By the time a kid hits their tweens, they’re on the cusp of puberty and have often started discovering they have strange new feelings for other people. They have reached the age of awkward flirting and impossible crushes. For parents, this chaos of the heart is often observed from a chagrined remove, but when an adolescent heart gets broken, parental empathy often brings them to intervene. In those moments knowing what to say to a teary kid can make all the difference, and it helps to understand the physiology behind the hurt.

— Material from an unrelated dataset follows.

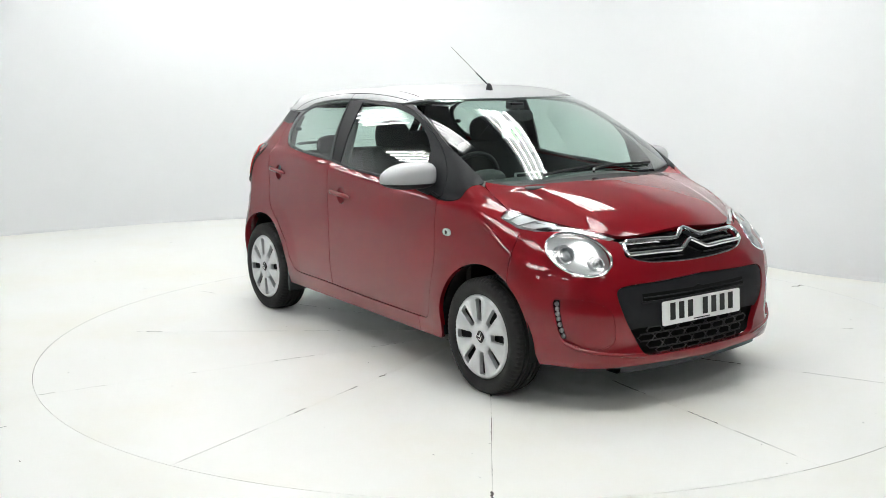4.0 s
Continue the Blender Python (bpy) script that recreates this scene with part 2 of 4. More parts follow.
def outline(pts, view, step=0.012):
    """The closed outline of a panel; where it runs along the car's middle it follows the form."""
    if len(pts[0]) == 2:
        return np.array(pts, float)
    raw = np.array([p[:3] for p in pts], float)
    for _ in range(6):
        raw = raw - normals(raw) * body(*raw.T)[:, None]
    pts = [(*s, *p[3:]) if abs(p[1]) > 1e-6 else p for s, p in zip(raw, pts)]
    full = []
    for p, q in zip(pts, [*pts[1:], pts[0]]):
        full.append(p)
        if view != "top" and abs(p[1]) < 1e-6 and abs(q[1]) < 1e-6:
            zs = np.linspace(p[2], q[2], 14)[1:-1]
            mid = onto(np.stack([zs * 0, zs], -1), "front" if p[0] > 0 else "rear")
            full[-1] = (*p[:3], 1)
            full += [(*m, 1) for m in mid]
    pts = full
    return spline(flat(pts, view), [len(p) > 3 for p in pts], step)


def area(p):
    q = np.roll(p, -1, 0)
    return 0.5 * np.sum(p[:, 0] * q[:, 1] - q[:, 0] * p[:, 1])


def inset(p, d):
    """The closed line moved inwards by d metres."""
    if area(p) < 0:
        p = p[::-1]
    e = np.roll(p, -1, 0) - p
    e = e / (np.linalg.norm(e, axis=1)[:, None] + 1e-12)
    nrm = np.stack([-e[:, 1], e[:, 0]], -1)
    m = nrm + np.roll(nrm, 1, 0)
    m = m / np.maximum(np.sum(m * m, 1), 0.6)[:, None] * 2
    return p + m * d


def inside(q, p):
    a, b = p, np.roll(p, -1, 0)
    res = np.zeros(len(q), bool)
    for (x0, y0), (x1, y1) in zip(a, b):
        if y0 == y1:
            continue
        res ^= ((y0 > q[:, 1]) != (y1 > q[:, 1])) & (q[:, 0] < (x1 - x0) * (q[:, 1] - y0) / (y1 - y0) + x0)
    return res


def near(q, p, d):
    res = np.zeros(len(q), bool)
    for a, b in zip(p, np.roll(p, -1, 0)):
        e = b - a
        s = np.clip(((q - a) @ e) / (e @ e + 1e-12), 0, 1)
        res |= np.sum((a + s[:, None] * e - q) ** 2, 1) < d * d
    return res


def fill(lines, step):
    """Triangles that fill a closed line with holes: points, triangles, and how many of the points lie on the lines."""
    outer = lines[0]
    lo, hi = outer.min(0), outer.max(0)
    gx, gy = np.meshgrid(np.arange(lo[0], hi[0], step), np.arange(lo[1], hi[1], step * 0.87))
    gx = gx + (np.arange(gx.shape[0]) % 2)[:, None] * step / 2
    g = np.stack([gx.ravel(), gy.ravel()], -1)
    keep = inside(g, outer) & ~near(g, outer, step * 0.5)
    for h in lines[1:]:
        keep &= ~inside(g, h) & ~near(g, h, step * 0.5)
    rim = np.concatenate(lines)
    edges, k = [], 0
    for ln in lines:
        edges += [(k + i, k + (i + 1) % len(ln)) for i in range(len(ln))]
        k += len(ln)
    pts = np.concatenate([rim, g[keep]])
    v, _, f, ov, _, _ = geometry.delaunay_2d_cdt([Vector(p) for p in pts], edges, [], 0, 1e-6)
    v, f = np.array([tuple(p) for p in v]), np.array([tuple(t) for t in f])
    c = v[f].mean(1)
    ok = inside(c, outer)
    for h in lines[1:]:
        ok &= ~inside(c, h)
    where = {}
    for i, o in enumerate(ov):
        for j in o:
            where[j] = i
    loops, k = [], 0
    for ln in lines:
        loops.append([where.get(k + i, 0) for i in range(len(ln))])
        k += len(ln)
    return v, f[ok], loops


def link(name, verts, faces, mat, parent=None, label="", nrm=None, smooth=True):
    me = bpy.data.meshes.new(name)
    me.from_pydata([tuple(v) for v in verts], [], [tuple(f) for f in faces])
    me.update()
    me.materials.append(mat)
    me.polygons.foreach_set("use_smooth", [smooth] * len(me.polygons))
    if nrm is not None:
        me.normals_split_custom_set_from_vertices([tuple(n) for n in nrm])
    ob = new(name, me)
    ob.parent = parent
    if label:
        ob["label"] = label
    return ob


def shape(pts, view, holes=(), off=0.0, fold=0.012, step=0.03, gap=0.0021, off_fn=None, open_mid=False, rim_step=0.012, calm=0):
    """Verts, faces and normals of a panel on the car's form: its skin, and edges folded inwards."""
    lines = [outline(pts, view, rim_step)] + [outline(h, view, rim_step) for h in holes]
    if gap:
        if open_mid:
            keep = np.array([abs(q[1]) for q in onto(lines[0], view)]) < 0.004
            new0 = inset(lines[0], gap)
            if area(lines[0]) < 0:
                keep = keep[::-1]
                lines[0] = lines[0][::-1]
            new0[keep] = lines[0][keep]
            lines[0] = new0
        else:
            lines[0] = inset(lines[0], gap)
        for i in range(1, len(lines)):
            lines[i] = inset(lines[i], -gap)
    q, f, loops = fill(lines, step)
    p = onto(q, view)
    n = normals(p)
    o = np.full(len(p), off) if off_fn is None else off + off_fn(p)
    p = p + n * o[:, None]
    if calm:
        # even out the sheen of a pane: its normals follow low polynomials, mirrored about the car's middle where it spans it
        if open_mid:
            a, b = p[:, 1] / np.abs(p[:, 1]).max(), (p[:, 2] - p[:, 2].mean()) / np.ptp(p[:, 2]) * 2
            even = np.stack([a ** 0, b, b * b, a * a, a * a * b], -1)
            odd = np.stack([a, a * b, a ** 3], -1)
        else:
            u = (q - q.mean(0)) / np.abs(q - q.mean(0)).max(0)
            even = odd = np.stack([u[:, 0] ** i * u[:, 1] ** j for i in range(calm + 1) for j in range(calm + 1 - i)], -1)
        n = np.stack([e @ np.linalg.lstsq(e, c, rcond=None)[0] for e, c in zip((even, odd, even), n.T)], -1)
        if open_mid:
            n[:, 1] *= calm
        n /= np.linalg.norm(n, axis=1)[:, None]
    # all triangles face outwards
    t = np.cross(p[f[:, 1]] - p[f[:, 0]], p[f[:, 2]] - p[f[:, 0]])
    flip = np.sum(t * n[f[:, 0]], 1) < 0
    f[flip] = f[flip][:, ::-1]
    verts, faces, nrm = [p], [tuple(r) for r in f], [n]
    base = len(p)
    if fold:
        for li, lp in enumerate(loops):
            lp = np.array(lp)
            a = p[lp]
            m = len(lp)
            tang = np.roll(a, -1, 0) - np.roll(a, 1, 0)
            out = np.cross(tang, n[lp])
            out /= np.linalg.norm(out, axis=1)[:, None] + 1e-9
            ax, ay, way = [np.array(w, float) for w in (VIEWS[view] if isinstance(view, str) else view)]
            hand = -np.dot(np.cross(ax, ay), way)
            if (area(q[lp]) > 0) != (hand > 0):
                out = -out
            if li:
                out = -out
            r = 0.0025
            rows = [a, a + out * r * 0.3 - n[lp] * r * 0.3, a + out * r * 0.42 - n[lp] * r, a + out * r * 0.42 - n[lp] * fold]
            nn = [n[lp], n[lp] * 0.7 + out * 0.7, out, out]
            start = base
            for row, nr in zip(rows, nn):
                verts.append(row)
                nrm.append(nr / np.linalg.norm(nr, axis=1)[:, None])
            base += 4 * m
            skip = (np.abs(a[:, 1]) < 0.005) if open_mid else np.zeros(m, bool)
            for i in range(m):
                j = (i + 1) % m
                if skip[i] and skip[j]:
                    continue
                for k in range(3):
                    quad = (start + k * m + i, start + k * m + j, start + (k + 1) * m + j, start + (k + 1) * m + i)
                    face_n = np.cross(rows[k][j] - rows[k][i], rows[k + 1][i] - rows[k][i])
                    faces.append(quad if face_n @ nn[k + 1][i] > 0 else quad[::-1])
    return np.concatenate(verts), faces, np.concatenate(nrm)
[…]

“Your kid’s brain is on the cusp of being able to really think about the future,” explains Dr. Joseph Shrand, Chief of child and adolescent psychiatry for CASTLE (Clean and Sober Teens Living Empowered) and author of Do You Really Get Me? “Everything happens here and now. They don’t have the abstract thought to think about the future. That’s why these heartbreaks are so profound for kids.”
Shrand notes that because kids are rooted in the present, it often feels like the hurt will last forever. That’s not just wrong thinking, as some parents might assume. It’s a function of their current brain development. That’s why it doesn’t really help for parents to tell a kid they’ll get over it. They honestly don’t feel they will.
More helpful, then, is an explanation of why they feel like they do. “We teach them what’s happening is normal,” Shrand says. He often broaches the subject by talking with kids about how their shoe size has changed. They couldn’t fit in the shoes they wore when they were 4-years old. “That’s changed and this will change too,” he tells heartbroken kids.
Parents can also use these moments of adolescent heartbreak to praise a child’s empathy. It’s actually a very good thing that they care so much for a person that they would be so deeply affected. But heartbreak is not the time to lean into easy narratives of cliches. It doesn’t help to tell a kid to get over it, or badmouth the heartbreaker, or talk about how there’s other fish in the sea. The thing to do — really, the only thing to do — is keep lines of communication open.
“Let’s think of it from a kid’s point of view,” Shrand says. “A kid who’s had their heart broken is beginning to think they have less value. Maybe they’re ashamed and feel something is wrong with them.”
The goal isn’t to minimize, but to contextualize. Above all, Shrand says, parents need to approach the conversation about heartbreak with openness and honesty. That’s what will be crucial to keeping a kid from retreating and spiraling into their own little world of self-doubt.
How to Help a Heart Broken Tween
- Don’t minimize a kid’s feelings, and recognize their brain makes them feel like the pain will last forever.
- Do talk about the fact that their brain is changing and that it not their fault. It will get better.
- Praise the kid for their empathy and for being able to have such strong feelings.
- Remind them that sometimes things fall apart because they don’t fit, not because they are bad.
- Approach the conversation with openness and honesty.
“Kids know when people are being honest with them,” Shrand explains, ”They have great detectors for phoniness. So don’t be phony with your kid. Respect them. Respect leads to value and value leads to trust.”
That openness and honesty is often exactly the opposite of what parents want to do: coddle, shield, and soothe.
“We want to protect our children, but protecting a child does not mean you immunize them from being hurt,” Shrand says. “You have to help them feel hurt and realize that that’s not a bad thing and they’re going to learn from it.”